Radio Interferometric Calibration Using a Riemannian Manifold

TL;DR

This paper introduces a novel calibration method for radio interferometry that reformulates the problem on a Riemannian manifold, leading to faster convergence and lower computational costs compared to traditional Euclidean approaches.

Contribution

It presents a new Riemannian manifold-based formulation for radio interferometric calibration and demonstrates its efficiency over conventional Euclidean methods.

Findings

Faster convergence with the Riemannian trust-region method.

Reduced computational cost in calibration process.
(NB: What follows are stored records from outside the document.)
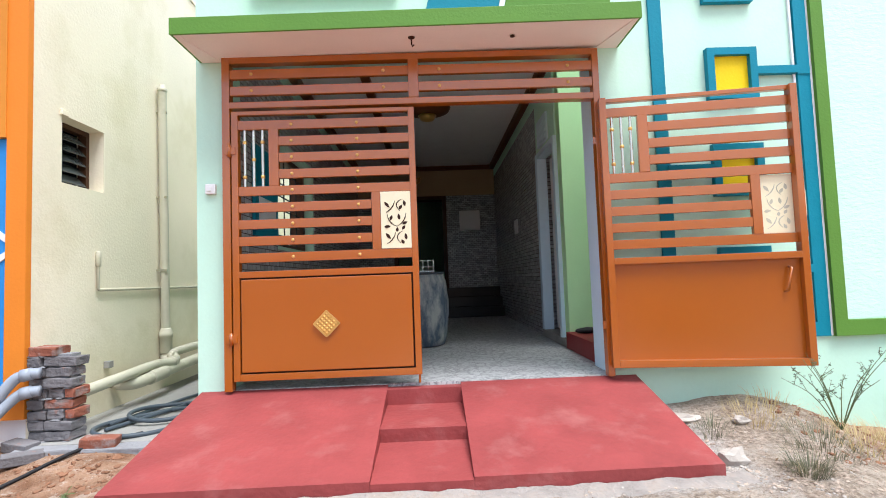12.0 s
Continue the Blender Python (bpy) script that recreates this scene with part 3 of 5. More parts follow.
solid("slipper", lump(bmesh.new(), (1.17, 9.05, 0.604), (0.13, 0.055, 0.03), 0.15, 2, 4), BLACK, "black rubber slipper on the red step", "slipper", smooth=True)
DY1, DZ = 10.26, 2.62
bm = bmesh.new()
box(bm, JX + 0.02, 1.2, DY1 + 0.06, 19.4, FLOOR - 0.3, 3.3)
tw = solid("wall_right", bm, TILE_WALL, "grey mosaic-tiled porch side wall", "wall", kind="structure")
bm = bmesh.new()
box(bm, JX + 0.02, 1.2, DY1 + 0.06, 19.4, 3.3, 3.549)
box(bm, JX + 0.02, 1.2, 9.37, DY1 + 0.06, DZ + 0.06, 3.549)
solid("wall_right_upper", bm, MINT, "mint painted upper porch wall", "wall", kind="structure")
solid("door_sill", B(JX + 0.0, 1.24, 9.23, DY1 + 0.06, FLOOR + 0.001, 0.50, 0.004), CONCRETE, "grey cement door sill", "sill")
d1 = thing("side_door", (1.1, DY1, 0.5), "pale blue door frame with white door standing ajar", "door")
part("door_jamb", B(JX + 0.0, 1.12, DY1 - 0.05, DY1 + 0.058, 0.5, DZ), PALE_BLUE, d1)
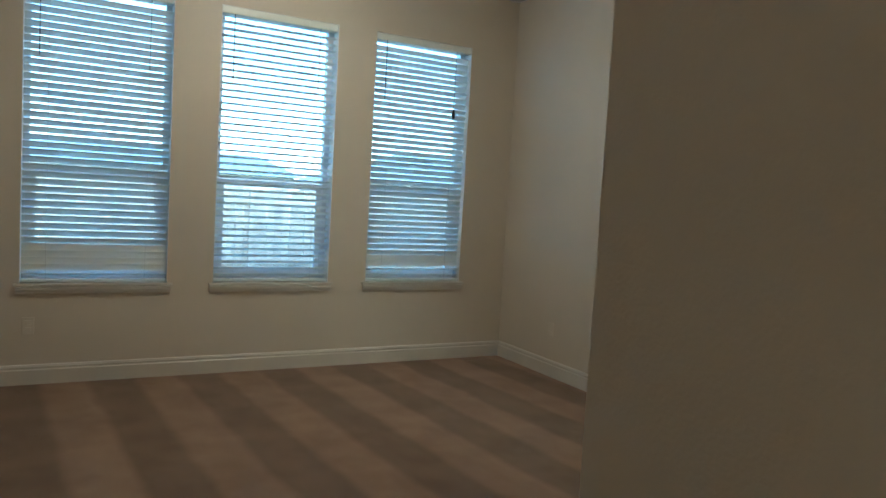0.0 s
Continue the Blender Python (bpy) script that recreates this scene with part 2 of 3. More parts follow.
def tube(bm, points, radii, seg=14, squash=1.0, closed=False):
    """A tube along points, each with its own radius."""
    pts = [Vector(p) for p in points]
    rings, side = [], None
    for k, p in enumerate(pts):
        a = pts[k - 1] if k or closed else p
        b = pts[(k + 1) % len(pts)] if k + 1 < len(pts) or closed else p
        d = (b - a).normalized()
        if side is None:
            side = d.cross(Vector((0, 0, 1)) if abs(d.z) < 0.9 else Vector((1, 0, 0))).normalized()
        side = (side - d * side.dot(d)).normalized()
        up = d.cross(side)
        r = radii[k] if isinstance(radii, (list, tuple)) else radii
        rings.append([bm.verts.new(p + side * r * math.cos(2 * math.pi * j / seg) + up * r * squash * math.sin(2 * math.pi * j / seg)) for j in range(seg)])
    pairs = list(zip(rings, rings[1:])) + ([(rings[-1], rings[0])] if closed else [])
    for a, b in pairs:
        for j in range(seg):
            bm.faces.new((a[j], a[(j + 1) % seg], b[(j + 1) % seg], b[j]))
    if not closed:
        bm.faces.new(rings[0][::-1])
        bm.faces.new(rings[-1])
    return bm


def arc(centre, u, v, radius, a0, a1, n):
    c, u, v = Vector(centre), Vector(u), Vector(v)
    return [c + radius * (math.cos(radians(a0 + (a1 - a0) * k / n)) * u + math.sin(radians(a0 + (a1 - a0) * k / n)) * v) for k in range(n + 1)]


def mesh_of(name, bm, mat, smooth=False):
    bmesh.ops.recalc_face_normals(bm, faces=bm.faces)
    me = bpy.data.meshes.new(name)
    bm.to_mesh(me)
    bm.free()
    me.materials.append(mat)
    if smooth:
        me.shade_smooth()
        me.set_sharp_from_angle(angle=radians(38))
    return me


def part(name, bm, mat, parent=None, label="", smooth=False):
    ob = new(name, mesh_of(name, bm, mat, smooth))
    if parent:
        ob.parent = parent
    return tagged(ob, label) if label else ob


def thing(name, label, category, at=(0, 0, 0), turn=0.0, group="", kind=""):
    ob = new(name)
    ob.matrix_world = pose(*at, 0, 0, turn)
    ob.empty_display_size = 0.1
    return tagged(ob, label, category, group, kind)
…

Improved calibration accuracy demonstrated.

Abstract

In order to cope with the increased data volumes generated by modern radio interferometers such as LOFAR (Low Frequency Array) or SKA (Square Kilometre Array), fast and efficient calibration algorithms are essential. Traditional radio interferometric calibration is performed using nonlinear optimization techniques such as the Levenberg-Marquardt algorithm in Euclidean space. In this paper, we reformulate radio interferometric calibration as a nonlinear optimization problem on a Riemannian manifold. The reformulated calibration problem is solved using the Riemannian trust-region method. We show that calibration on a Riemannian manifold has faster convergence with reduced computational cost compared to conventional calibration in Euclidean space.